New HBV diagnosis - what now?
Having made a new diagnosis of HBV infection, there are several steps to cover with your patient. These will typically require a number of steps to cover adequately. These steps include:
Notification to the health department (if applicable in your jurisdiction)
Further investigations required for all patients with chronic hepatitis B
Discussion of testing and vaccination of contacts
Vaccination against hepatitis A (in susceptible patients)
Decision - do I need to refer my patient to a specialist?
Counselling of patient (and ideally partner/family)
This should be done in the patients preferred language, ideally using a professional interpreter whenever possible.
Aspects to cover include:
Natural history, modes of transmission (and how transmission does not occur), and risk reduction
The availability of effective treatments, which are funded by the PBS
The need for regular long-term (often lifelong) monitoring - at least annually
Alcohol minimisation, smoking cessation, weight management, IDU harm reduction as appropriate
Adequate time to answer questions - consider arranging an extended consultation in the near future
Offer written and online resources that are linguistically appropriate
Notification requirements for clinicians vary depending on your jurisdiction and whether the case of HBV is acute or chronic: see your State or Territory here for details.
Notification of acute and chronic HBV by is required by laboratories in all States and Territories.
|Test||Why the result is important|
|HBeAg / Anti-HBe serology, HBV DNA viral load||Identify phase, prognosis, and treatment need|
|HAV, HCV, HDV, and HIV serology||Co-infection, need for vaccination (HAV)|
|LFTs||Inflammatory activity, synthetic function|
|FBE||Low platelets could suggest cirrhosis|
|Clotting studies||Help establish synthetic function|
|α-foetoprotein||Screening for HCC|
|Abdominal ultrasound incl. portal venous doppler||Cirrhosis, portal hypertension and HCC|
Testing and vaccination of contacts
This is an important aspect of looking after the patient and the community.
Certainly it can be difficult - especially if the contacts do not usually attend your practice.

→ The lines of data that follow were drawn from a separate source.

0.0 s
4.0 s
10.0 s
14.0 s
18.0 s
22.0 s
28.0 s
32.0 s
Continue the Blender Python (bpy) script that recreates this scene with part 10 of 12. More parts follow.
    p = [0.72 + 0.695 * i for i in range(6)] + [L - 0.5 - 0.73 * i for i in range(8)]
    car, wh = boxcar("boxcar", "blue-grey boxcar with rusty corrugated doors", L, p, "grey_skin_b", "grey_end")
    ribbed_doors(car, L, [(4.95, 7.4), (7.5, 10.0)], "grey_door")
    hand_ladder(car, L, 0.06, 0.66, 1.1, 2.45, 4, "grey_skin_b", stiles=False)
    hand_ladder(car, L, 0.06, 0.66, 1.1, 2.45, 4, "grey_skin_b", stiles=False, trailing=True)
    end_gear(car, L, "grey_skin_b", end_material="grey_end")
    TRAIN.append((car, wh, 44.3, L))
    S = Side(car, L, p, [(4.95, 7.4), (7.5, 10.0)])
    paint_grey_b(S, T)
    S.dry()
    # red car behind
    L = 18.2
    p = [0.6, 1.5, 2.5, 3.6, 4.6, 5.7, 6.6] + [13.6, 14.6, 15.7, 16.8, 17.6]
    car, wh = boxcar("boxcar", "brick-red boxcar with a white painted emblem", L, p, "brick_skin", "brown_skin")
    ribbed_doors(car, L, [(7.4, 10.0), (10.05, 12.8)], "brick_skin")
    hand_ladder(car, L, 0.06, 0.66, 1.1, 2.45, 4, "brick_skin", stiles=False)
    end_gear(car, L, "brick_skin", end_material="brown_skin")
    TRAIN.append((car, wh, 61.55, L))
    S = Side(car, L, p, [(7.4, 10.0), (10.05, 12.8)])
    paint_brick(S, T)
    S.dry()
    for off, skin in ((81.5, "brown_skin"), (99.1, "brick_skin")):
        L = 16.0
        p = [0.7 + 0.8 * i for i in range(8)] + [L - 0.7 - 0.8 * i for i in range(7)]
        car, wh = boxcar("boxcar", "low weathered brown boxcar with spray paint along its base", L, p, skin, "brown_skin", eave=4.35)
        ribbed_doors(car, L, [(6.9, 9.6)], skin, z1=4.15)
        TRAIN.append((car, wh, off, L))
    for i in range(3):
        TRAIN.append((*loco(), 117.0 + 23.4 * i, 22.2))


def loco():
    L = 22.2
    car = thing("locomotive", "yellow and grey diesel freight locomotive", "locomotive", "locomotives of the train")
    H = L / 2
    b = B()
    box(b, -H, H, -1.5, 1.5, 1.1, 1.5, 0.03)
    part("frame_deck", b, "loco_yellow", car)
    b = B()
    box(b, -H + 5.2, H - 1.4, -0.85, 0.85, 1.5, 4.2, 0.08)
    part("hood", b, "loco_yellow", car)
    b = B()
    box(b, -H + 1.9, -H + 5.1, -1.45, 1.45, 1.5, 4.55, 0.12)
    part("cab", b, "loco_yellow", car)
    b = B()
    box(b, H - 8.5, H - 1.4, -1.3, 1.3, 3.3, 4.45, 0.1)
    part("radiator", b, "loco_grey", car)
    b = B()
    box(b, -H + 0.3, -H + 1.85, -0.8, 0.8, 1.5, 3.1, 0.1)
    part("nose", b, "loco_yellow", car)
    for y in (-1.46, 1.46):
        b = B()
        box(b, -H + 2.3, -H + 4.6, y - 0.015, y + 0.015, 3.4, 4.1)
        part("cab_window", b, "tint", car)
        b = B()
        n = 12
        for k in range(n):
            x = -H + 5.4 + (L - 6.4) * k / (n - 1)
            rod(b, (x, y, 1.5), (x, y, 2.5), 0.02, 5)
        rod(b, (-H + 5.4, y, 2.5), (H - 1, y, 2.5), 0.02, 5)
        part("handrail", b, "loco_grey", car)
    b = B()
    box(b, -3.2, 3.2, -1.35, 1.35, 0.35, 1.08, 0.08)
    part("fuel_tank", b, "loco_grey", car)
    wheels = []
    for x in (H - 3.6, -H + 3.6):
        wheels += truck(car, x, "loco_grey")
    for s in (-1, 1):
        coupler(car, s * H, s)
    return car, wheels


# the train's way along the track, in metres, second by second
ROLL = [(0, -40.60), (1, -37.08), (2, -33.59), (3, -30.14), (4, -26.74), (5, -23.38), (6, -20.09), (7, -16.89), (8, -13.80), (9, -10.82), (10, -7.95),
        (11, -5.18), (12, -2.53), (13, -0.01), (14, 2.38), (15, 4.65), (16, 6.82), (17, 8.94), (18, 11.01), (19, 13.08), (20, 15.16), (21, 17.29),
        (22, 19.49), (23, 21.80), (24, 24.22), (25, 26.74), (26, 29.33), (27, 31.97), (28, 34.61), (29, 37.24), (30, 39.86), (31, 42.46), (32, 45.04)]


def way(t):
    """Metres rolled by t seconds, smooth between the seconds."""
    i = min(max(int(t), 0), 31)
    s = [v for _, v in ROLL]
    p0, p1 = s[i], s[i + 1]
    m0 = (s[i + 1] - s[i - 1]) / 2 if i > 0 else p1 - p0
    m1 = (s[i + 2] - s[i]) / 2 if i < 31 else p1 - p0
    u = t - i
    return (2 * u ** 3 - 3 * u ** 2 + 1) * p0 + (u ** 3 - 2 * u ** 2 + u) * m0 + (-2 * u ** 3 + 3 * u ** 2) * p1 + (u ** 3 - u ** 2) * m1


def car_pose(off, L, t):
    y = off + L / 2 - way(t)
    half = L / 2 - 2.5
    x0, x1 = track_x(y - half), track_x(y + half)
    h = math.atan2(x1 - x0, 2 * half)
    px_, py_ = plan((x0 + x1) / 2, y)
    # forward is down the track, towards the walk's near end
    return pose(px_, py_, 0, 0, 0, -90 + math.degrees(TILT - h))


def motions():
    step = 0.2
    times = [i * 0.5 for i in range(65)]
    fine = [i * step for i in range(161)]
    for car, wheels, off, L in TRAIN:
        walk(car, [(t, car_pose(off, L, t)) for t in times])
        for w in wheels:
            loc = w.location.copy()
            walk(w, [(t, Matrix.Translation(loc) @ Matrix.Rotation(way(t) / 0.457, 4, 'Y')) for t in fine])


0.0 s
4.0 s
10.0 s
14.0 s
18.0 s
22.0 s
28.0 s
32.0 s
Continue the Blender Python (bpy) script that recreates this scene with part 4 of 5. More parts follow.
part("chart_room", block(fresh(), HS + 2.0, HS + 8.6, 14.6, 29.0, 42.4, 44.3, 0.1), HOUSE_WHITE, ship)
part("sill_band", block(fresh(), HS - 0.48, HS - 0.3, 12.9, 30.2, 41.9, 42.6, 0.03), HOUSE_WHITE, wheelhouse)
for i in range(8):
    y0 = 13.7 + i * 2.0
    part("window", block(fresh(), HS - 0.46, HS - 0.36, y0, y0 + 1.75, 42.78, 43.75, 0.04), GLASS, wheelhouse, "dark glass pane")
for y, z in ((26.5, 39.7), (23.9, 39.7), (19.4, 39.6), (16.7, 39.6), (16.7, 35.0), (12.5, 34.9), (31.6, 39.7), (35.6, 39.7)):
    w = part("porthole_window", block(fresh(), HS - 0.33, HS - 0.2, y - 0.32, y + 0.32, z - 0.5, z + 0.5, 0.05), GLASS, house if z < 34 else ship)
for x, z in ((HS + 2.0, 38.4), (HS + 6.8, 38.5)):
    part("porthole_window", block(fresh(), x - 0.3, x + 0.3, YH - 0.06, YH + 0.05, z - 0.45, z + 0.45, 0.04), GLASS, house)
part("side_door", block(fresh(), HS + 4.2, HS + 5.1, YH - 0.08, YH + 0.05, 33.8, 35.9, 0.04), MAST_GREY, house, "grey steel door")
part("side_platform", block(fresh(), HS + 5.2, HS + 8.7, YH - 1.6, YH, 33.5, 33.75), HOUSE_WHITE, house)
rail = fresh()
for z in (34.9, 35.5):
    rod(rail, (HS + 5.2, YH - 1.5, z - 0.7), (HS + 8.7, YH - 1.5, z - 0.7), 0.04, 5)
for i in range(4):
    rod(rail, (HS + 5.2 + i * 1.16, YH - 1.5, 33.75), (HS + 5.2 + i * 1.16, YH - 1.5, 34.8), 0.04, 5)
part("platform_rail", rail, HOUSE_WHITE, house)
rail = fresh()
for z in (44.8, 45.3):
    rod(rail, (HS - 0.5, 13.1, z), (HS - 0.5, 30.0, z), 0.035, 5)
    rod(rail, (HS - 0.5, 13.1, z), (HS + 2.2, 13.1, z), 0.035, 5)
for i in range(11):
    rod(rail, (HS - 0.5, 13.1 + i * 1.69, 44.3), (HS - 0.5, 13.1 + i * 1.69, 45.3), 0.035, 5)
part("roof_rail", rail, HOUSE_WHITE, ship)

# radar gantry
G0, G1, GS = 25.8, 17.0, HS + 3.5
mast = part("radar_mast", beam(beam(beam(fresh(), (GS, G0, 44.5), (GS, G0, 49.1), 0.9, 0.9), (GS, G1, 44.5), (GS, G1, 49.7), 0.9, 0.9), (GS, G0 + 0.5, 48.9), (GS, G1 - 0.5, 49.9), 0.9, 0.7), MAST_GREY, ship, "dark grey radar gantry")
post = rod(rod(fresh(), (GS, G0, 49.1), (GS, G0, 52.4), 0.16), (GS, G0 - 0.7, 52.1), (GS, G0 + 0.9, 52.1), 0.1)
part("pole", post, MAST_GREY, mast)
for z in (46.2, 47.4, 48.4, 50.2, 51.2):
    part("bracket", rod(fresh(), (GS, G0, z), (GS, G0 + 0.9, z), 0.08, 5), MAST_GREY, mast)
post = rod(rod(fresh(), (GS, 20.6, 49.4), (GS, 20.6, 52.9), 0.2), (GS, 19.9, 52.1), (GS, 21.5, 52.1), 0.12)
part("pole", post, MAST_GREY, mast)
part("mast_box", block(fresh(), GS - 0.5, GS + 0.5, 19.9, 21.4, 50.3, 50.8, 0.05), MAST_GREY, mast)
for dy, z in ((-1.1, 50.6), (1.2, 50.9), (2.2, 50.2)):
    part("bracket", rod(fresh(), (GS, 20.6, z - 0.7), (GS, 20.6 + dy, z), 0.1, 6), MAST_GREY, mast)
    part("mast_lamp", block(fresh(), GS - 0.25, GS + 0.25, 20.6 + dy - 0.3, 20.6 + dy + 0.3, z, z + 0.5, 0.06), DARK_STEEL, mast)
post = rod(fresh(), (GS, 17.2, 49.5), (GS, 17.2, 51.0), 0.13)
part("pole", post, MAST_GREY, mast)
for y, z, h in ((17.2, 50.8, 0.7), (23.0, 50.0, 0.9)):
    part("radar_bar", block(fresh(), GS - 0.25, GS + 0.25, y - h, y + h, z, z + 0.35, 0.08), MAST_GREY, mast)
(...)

Recent evidence suggests less than a third of adult contacts of people notified with chronic hepatitis B are vaccinated.
If the contacts are not seen in your practice, or you are otherwise concerned about confidentiality and privacy, then this website provides a letter which you can download, fill in your practice's details, then give to the patient to give to their contacts.
In most states and territories, vaccination is available free of charge for household and sexual contacts of people with hepatitis B. See the Notification and immuisation page for more information on eligibility and ordering the vaccine.
Which patients need to be referred to a specialist?
This question is difficult to answer generically. Like with any subspecialty topic, some GPs are very experienced, and others less so.
Aspects to consider when considering this question include:
Could this patient require treatment? especially if the patient has an elevated HBV DNA viral load AND elevated ALT
Could this patient require a biopsy for staging?
Is there any evidence of advanced liver disease, either clinically or on test results?
Does this patient require hepatocellular carcinoma (HCC) surveillance?
Are there any co-morbidities or complexities in this case? (co-infection, pregnancy, immune compromise)
Unless confident with these issues, consider referring ANY newly diagnosed patient to a hepatitis specialist for initial assessment, consideration of therapy, and determination of a management / monitoring plan.